— Task requirements —
Give the material once more, word for word, without any images.

— Dataset extract —
---------------

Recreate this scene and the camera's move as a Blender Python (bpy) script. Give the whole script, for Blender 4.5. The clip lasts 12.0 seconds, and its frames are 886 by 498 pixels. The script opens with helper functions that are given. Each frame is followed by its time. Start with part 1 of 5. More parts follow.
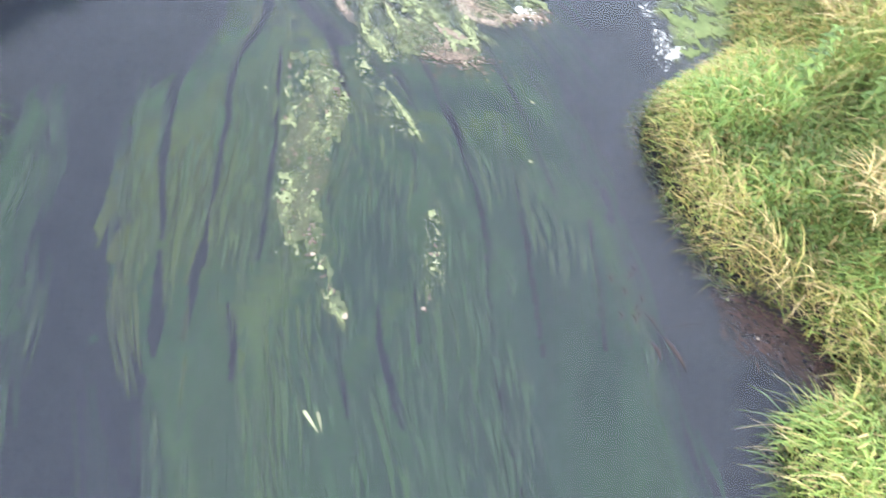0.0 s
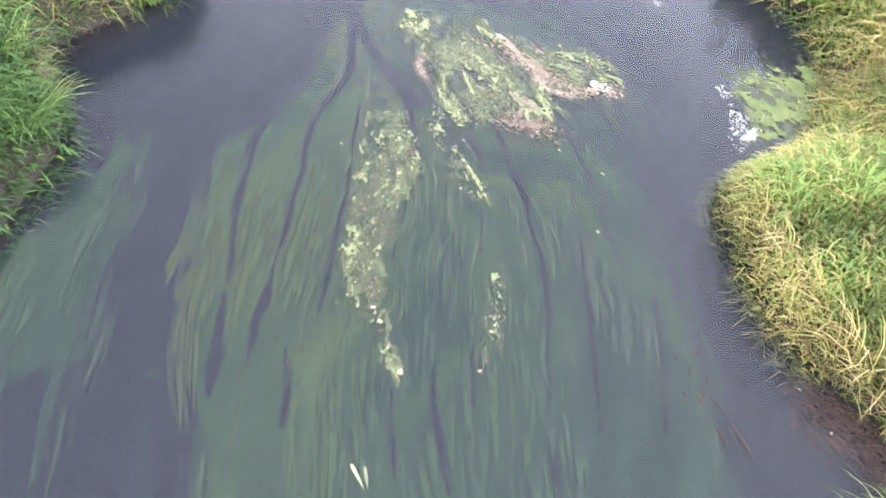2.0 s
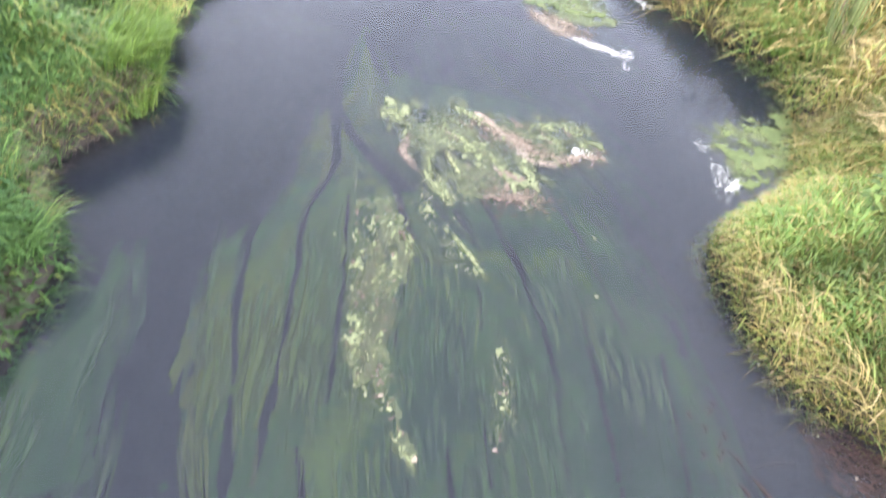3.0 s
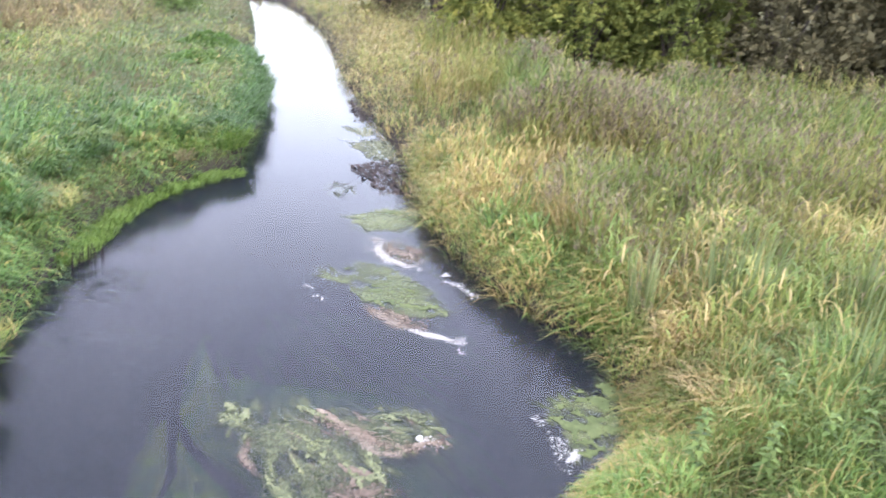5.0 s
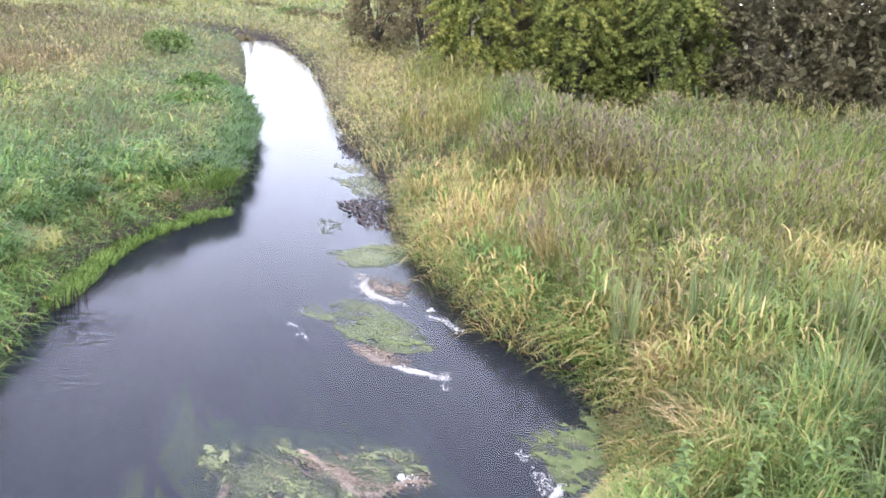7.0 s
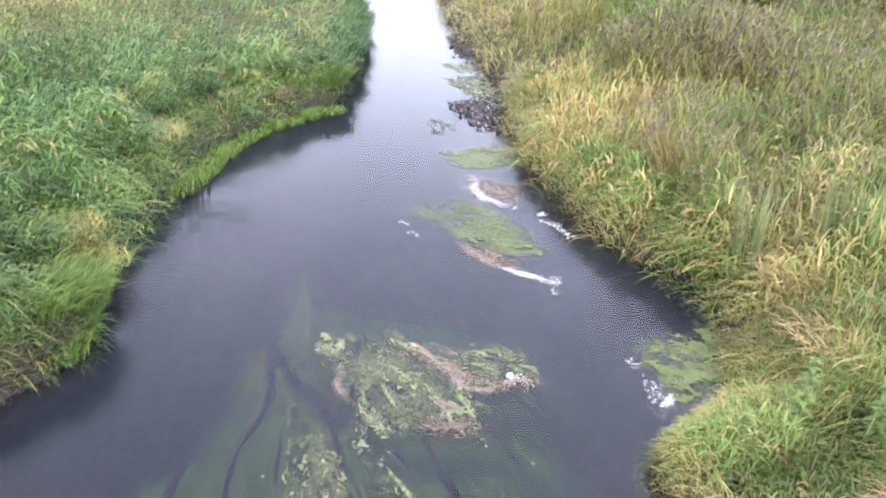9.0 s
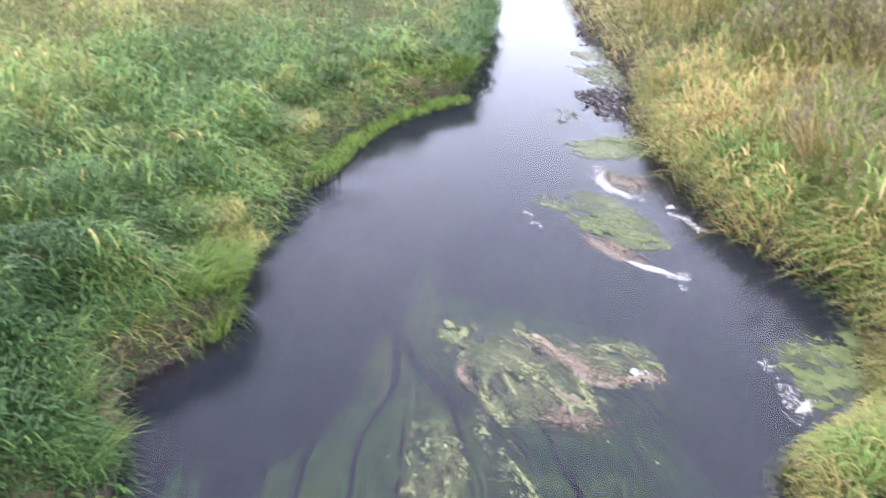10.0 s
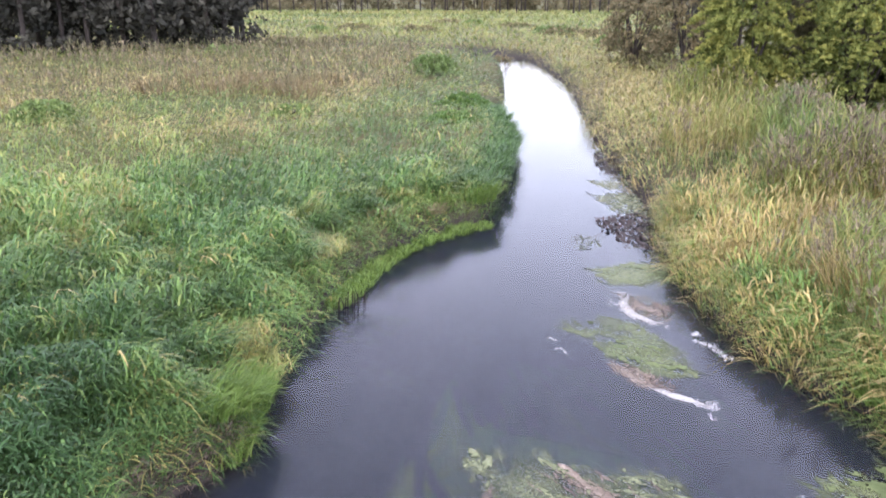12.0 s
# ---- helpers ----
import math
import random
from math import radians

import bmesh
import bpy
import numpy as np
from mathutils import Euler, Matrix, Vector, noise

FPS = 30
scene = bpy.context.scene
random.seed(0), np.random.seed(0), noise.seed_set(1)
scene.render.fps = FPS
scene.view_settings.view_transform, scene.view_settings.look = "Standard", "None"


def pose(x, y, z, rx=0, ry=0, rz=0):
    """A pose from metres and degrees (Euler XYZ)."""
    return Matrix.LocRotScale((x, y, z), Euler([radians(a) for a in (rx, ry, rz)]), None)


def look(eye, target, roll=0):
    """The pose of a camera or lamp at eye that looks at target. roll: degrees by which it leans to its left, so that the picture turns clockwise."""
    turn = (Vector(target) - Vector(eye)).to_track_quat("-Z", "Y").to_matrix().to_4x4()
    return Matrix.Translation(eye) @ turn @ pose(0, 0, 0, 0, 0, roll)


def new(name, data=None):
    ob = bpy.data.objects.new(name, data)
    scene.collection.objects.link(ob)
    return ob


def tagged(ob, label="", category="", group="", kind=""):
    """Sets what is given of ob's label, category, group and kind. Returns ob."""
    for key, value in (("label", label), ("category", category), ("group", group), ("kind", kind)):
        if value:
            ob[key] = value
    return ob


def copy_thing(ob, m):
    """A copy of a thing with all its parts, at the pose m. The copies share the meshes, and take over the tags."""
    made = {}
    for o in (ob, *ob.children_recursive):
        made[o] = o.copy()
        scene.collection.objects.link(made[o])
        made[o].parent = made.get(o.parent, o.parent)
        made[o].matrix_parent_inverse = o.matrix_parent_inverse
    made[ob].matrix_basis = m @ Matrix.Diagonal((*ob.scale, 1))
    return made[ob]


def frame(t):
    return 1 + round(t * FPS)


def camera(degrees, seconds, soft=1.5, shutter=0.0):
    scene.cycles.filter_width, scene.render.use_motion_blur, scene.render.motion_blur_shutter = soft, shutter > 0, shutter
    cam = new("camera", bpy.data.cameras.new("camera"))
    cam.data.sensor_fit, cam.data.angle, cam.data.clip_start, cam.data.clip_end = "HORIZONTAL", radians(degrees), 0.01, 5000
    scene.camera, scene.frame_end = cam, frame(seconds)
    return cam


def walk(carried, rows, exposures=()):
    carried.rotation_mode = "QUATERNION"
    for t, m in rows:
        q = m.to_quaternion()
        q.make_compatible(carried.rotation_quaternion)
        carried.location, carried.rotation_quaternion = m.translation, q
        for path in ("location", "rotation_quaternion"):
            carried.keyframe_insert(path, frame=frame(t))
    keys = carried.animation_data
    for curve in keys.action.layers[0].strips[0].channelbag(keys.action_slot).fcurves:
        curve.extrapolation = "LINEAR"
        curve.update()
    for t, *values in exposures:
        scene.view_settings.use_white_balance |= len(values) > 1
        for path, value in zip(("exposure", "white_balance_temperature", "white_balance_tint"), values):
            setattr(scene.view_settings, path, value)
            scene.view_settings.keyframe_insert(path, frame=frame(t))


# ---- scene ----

---------------

— Completed exercise —
Recreate this scene and the camera's move as a Blender Python (bpy) script. Give the whole script, for Blender 4.5. The clip lasts 12.0 seconds, and its frames are 886 by 498 pixels. The script opens with helper functions that are given. Each frame is followed by its time. Start with part 1 of 5. More parts follow.
0.0 s
2.0 s
3.0 s
5.0 s
7.0 s
9.0 s
10.0 s
12.0 s
# ---- helpers ----
import math
import random
from math import radians

import bmesh
import bpy
import numpy as np
from mathutils import Euler, Matrix, Vector, noise

FPS = 30
scene = bpy.context.scene
random.seed(0), np.random.seed(0), noise.seed_set(1)
scene.render.fps = FPS
scene.view_settings.view_transform, scene.view_settings.look = "Standard", "None"


def pose(x, y, z, rx=0, ry=0, rz=0):
    """A pose from metres and degrees (Euler XYZ)."""
    return Matrix.LocRotScale((x, y, z), Euler([radians(a) for a in (rx, ry, rz)]), None)


def look(eye, target, roll=0):
    """The pose of a camera or lamp at eye that looks at target. roll: degrees by which it leans to its left, so that the picture turns clockwise."""
    turn = (Vector(target) - Vector(eye)).to_track_quat("-Z", "Y").to_matrix().to_4x4()
    return Matrix.Translation(eye) @ turn @ pose(0, 0, 0, 0, 0, roll)


def new(name, data=None):
    ob = bpy.data.objects.new(name, data)
    scene.collection.objects.link(ob)
    return ob


def tagged(ob, label="", category="", group="", kind=""):
    """Sets what is given of ob's label, category, group and kind. Returns ob."""
    for key, value in (("label", label), ("category", category), ("group", group), ("kind", kind)):
        if value:
            ob[key] = value
    return ob


def copy_thing(ob, m):
    """A copy of a thing with all its parts, at the pose m. The copies share the meshes, and take over the tags."""
    made = {}
    for o in (ob, *ob.children_recursive):
        made[o] = o.copy()
        scene.collection.objects.link(made[o])
        made[o].parent = made.get(o.parent, o.parent)
        made[o].matrix_parent_inverse = o.matrix_parent_inverse
    made[ob].matrix_basis = m @ Matrix.Diagonal((*ob.scale, 1))
    return made[ob]


def frame(t):
    return 1 + round(t * FPS)


def camera(degrees, seconds, soft=1.5, shutter=0.0):
    scene.cycles.filter_width, scene.render.use_motion_blur, scene.render.motion_blur_shutter = soft, shutter > 0, shutter
    cam = new("camera", bpy.data.cameras.new("camera"))
    cam.data.sensor_fit, cam.data.angle, cam.data.clip_start, cam.data.clip_end = "HORIZONTAL", radians(degrees), 0.01, 5000
    scene.camera, scene.frame_end = cam, frame(seconds)
    return cam


def walk(carried, rows, exposures=()):
    carried.rotation_mode = "QUATERNION"
    for t, m in rows:
        q = m.to_quaternion()
        q.make_compatible(carried.rotation_quaternion)
        carried.location, carried.rotation_quaternion = m.translation, q
        for path in ("location", "rotation_quaternion"):
            carried.keyframe_insert(path, frame=frame(t))
    keys = carried.animation_data
    for curve in keys.action.layers[0].strips[0].channelbag(keys.action_slot).fcurves:
        curve.extrapolation = "LINEAR"
        curve.update()
    for t, *values in exposures:
        scene.view_settings.use_white_balance |= len(values) > 1
        for path, value in zip(("exposure", "white_balance_temperature", "white_balance_tint"), values):
            setattr(scene.view_settings, path, value)
            scene.view_settings.keyframe_insert(path, frame=frame(t))


# ---- scene ----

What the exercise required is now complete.